Я встала и подошла к двери.
— Извините, — сказал он, — я проходил мимо, и мне показалось, что вы плакали.
Я пригласила его войти. Разве могла я поступить по-другому? Но тут снова подступили слезы, плечи у меня затряслись. Он коснулся моей щеки и поглядел на меня с печалью и тревогой. Чем была вызвана такая нежность?
Должно быть, я целый час проплакала в его объятиях.
Позже, успокоившись, я попросила его предсказать мне судьбу. Не сейчас, сказала я, позже, когда мы вернемся в столицу.
— Не знаю, — ответил он, поглаживая меня по голове, — вам может не понравиться то, что я скажу.
— Почему не понравится? Ваше предсказание будет неопределенным?

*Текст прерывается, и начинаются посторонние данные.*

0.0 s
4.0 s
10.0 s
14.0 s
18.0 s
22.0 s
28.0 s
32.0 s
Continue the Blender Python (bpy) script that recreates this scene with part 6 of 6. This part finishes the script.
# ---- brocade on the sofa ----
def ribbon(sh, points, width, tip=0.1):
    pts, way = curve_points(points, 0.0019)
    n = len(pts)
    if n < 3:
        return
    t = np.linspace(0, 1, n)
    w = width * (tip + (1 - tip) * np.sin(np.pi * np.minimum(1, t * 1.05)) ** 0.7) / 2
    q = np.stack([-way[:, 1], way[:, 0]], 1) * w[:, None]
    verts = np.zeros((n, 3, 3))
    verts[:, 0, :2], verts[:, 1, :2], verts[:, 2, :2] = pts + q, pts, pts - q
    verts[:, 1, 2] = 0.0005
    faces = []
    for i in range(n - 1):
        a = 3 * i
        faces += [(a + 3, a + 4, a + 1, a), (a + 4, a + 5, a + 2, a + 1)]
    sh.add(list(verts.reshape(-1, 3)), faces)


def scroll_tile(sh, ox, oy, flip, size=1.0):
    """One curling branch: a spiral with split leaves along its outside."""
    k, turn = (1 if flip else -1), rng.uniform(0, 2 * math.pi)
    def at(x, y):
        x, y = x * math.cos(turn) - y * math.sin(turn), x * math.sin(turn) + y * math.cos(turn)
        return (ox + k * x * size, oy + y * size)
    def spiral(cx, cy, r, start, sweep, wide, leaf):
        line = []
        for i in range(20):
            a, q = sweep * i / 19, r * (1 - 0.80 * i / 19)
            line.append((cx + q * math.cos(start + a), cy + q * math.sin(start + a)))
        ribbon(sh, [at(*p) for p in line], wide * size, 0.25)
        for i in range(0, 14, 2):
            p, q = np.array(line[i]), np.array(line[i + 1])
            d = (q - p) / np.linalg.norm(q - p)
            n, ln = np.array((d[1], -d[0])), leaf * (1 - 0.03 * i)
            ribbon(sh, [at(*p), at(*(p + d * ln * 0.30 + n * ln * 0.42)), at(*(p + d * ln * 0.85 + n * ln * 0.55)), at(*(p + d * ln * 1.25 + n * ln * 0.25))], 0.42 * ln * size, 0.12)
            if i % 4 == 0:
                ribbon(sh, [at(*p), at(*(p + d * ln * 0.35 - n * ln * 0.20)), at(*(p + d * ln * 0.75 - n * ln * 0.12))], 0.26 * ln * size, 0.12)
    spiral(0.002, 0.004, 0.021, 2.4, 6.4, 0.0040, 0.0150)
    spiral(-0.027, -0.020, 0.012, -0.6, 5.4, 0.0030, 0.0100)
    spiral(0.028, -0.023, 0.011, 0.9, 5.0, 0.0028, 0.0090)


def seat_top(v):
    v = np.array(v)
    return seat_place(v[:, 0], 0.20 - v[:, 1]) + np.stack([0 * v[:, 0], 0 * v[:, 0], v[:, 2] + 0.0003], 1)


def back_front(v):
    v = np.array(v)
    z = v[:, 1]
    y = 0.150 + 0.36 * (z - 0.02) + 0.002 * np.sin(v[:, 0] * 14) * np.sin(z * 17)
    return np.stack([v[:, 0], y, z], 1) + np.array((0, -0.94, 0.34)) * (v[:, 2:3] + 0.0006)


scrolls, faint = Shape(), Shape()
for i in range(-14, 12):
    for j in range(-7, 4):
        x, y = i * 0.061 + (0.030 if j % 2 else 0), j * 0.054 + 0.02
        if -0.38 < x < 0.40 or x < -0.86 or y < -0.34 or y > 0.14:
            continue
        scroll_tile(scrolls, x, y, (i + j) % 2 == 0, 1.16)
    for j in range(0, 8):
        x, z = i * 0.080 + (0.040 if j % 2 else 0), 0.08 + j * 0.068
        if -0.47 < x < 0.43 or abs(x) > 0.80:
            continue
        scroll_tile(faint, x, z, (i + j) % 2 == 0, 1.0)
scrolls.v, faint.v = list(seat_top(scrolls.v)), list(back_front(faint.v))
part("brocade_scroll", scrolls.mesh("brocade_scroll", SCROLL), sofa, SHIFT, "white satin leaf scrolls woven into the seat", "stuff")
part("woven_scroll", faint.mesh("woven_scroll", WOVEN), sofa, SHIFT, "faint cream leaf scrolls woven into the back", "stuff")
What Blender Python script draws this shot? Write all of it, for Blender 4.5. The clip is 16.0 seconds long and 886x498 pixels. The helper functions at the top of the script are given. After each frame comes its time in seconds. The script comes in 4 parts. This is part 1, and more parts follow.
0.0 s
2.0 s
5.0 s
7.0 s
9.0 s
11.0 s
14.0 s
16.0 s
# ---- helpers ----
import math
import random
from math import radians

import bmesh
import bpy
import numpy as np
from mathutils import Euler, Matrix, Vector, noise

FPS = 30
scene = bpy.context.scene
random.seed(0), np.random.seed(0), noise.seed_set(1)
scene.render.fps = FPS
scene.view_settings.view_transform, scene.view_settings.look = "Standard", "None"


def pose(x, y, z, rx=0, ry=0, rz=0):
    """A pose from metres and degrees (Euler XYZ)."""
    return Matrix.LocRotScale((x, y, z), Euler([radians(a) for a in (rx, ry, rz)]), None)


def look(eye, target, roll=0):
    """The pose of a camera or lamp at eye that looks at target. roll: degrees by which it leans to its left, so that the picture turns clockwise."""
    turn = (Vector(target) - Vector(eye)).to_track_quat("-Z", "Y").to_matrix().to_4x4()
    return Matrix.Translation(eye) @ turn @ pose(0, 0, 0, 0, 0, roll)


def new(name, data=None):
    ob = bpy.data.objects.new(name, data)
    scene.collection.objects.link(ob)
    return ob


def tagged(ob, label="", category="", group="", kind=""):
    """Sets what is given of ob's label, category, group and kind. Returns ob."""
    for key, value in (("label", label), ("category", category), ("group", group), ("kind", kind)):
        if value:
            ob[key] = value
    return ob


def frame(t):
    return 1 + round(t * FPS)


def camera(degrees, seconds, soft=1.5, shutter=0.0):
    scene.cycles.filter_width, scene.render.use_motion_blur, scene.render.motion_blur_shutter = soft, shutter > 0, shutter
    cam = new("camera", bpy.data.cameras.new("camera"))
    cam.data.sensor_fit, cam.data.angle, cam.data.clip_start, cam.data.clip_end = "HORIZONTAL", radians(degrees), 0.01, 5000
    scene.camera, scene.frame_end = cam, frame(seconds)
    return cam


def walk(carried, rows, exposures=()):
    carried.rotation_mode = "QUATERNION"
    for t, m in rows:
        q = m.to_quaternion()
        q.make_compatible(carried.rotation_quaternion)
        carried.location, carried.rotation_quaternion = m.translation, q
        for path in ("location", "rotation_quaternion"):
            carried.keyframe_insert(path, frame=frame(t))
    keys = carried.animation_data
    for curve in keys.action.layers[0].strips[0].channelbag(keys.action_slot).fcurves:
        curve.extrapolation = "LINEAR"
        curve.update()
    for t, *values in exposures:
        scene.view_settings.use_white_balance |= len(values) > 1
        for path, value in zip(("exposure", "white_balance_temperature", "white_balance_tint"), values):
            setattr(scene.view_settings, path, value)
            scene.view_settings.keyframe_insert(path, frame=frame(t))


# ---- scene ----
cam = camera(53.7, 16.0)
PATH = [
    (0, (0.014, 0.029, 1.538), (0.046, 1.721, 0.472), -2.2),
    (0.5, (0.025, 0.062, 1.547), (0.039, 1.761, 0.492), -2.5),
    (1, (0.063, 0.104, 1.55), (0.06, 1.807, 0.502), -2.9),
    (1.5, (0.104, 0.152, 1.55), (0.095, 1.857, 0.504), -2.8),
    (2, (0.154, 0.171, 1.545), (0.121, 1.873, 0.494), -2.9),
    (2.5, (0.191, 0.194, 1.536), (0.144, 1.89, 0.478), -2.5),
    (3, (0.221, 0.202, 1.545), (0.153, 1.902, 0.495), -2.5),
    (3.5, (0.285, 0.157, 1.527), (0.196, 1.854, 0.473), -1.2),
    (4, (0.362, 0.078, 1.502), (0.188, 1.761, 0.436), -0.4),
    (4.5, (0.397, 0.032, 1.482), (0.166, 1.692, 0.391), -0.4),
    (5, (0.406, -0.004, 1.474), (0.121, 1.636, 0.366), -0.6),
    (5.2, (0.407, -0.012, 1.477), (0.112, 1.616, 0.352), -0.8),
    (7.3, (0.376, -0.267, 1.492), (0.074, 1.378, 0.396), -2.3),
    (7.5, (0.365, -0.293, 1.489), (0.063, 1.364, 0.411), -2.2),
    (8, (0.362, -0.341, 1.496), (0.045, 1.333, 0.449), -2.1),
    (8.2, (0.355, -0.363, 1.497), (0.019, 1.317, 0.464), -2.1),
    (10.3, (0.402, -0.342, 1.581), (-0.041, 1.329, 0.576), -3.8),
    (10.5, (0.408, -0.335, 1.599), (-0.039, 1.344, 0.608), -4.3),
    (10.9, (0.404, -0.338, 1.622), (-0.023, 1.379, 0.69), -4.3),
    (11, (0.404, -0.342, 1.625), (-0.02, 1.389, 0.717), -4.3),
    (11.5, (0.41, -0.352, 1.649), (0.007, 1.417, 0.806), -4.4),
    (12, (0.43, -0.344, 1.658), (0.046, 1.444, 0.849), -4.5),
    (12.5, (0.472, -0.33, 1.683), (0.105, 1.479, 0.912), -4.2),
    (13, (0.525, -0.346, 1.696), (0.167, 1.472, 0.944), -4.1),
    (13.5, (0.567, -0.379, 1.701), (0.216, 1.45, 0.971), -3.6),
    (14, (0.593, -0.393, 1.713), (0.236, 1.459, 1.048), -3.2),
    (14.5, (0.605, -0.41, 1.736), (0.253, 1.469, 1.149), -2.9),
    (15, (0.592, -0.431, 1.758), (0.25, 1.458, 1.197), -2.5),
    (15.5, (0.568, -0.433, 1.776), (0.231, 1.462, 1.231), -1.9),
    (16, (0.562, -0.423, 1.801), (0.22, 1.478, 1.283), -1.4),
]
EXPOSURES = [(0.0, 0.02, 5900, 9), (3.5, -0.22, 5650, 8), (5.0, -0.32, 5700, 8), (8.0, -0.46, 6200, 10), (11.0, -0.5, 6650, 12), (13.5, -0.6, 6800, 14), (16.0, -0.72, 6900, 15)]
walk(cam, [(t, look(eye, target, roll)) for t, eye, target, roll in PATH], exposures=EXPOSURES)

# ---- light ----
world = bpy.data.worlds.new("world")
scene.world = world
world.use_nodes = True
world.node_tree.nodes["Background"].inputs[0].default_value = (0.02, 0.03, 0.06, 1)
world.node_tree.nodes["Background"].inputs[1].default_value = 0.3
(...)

— Это зависит от многого. Если в своих намерениях вы честны и прямы, то ответ будет ясен, хотя всегда возможны толкования. Но если вы неискренни и ваши цели сомнительны и неопределенны, то ответ будет в той же степени двусмысленным, как и вопрос.
— Вы меня пугаете, — сказала я, — ведь я так же не заслуживаю доверия, как сказки богини Изе.
— Да, думаю, это так, — сказал он и поцеловал меня.
Нравилась ли я ему? Я так боялась, что нет! Но, должно быть, хоть немного нравилась, потому что на следующую ночь он опять пришел ко мне, и мы не спали до утра.
— Теперь, — сказал он, когда забрезжил утренний свет, — ты должна лечь на правый бок головой к северу. Так ложился Будда, когда покидал свое тело и погружался в забвение.
— Покажи мне, как, — попросила я, и он перевернул меня на правый бок, упираясь грудью мне в спину.
— Я не хочу покидать свое тело, — сказала я.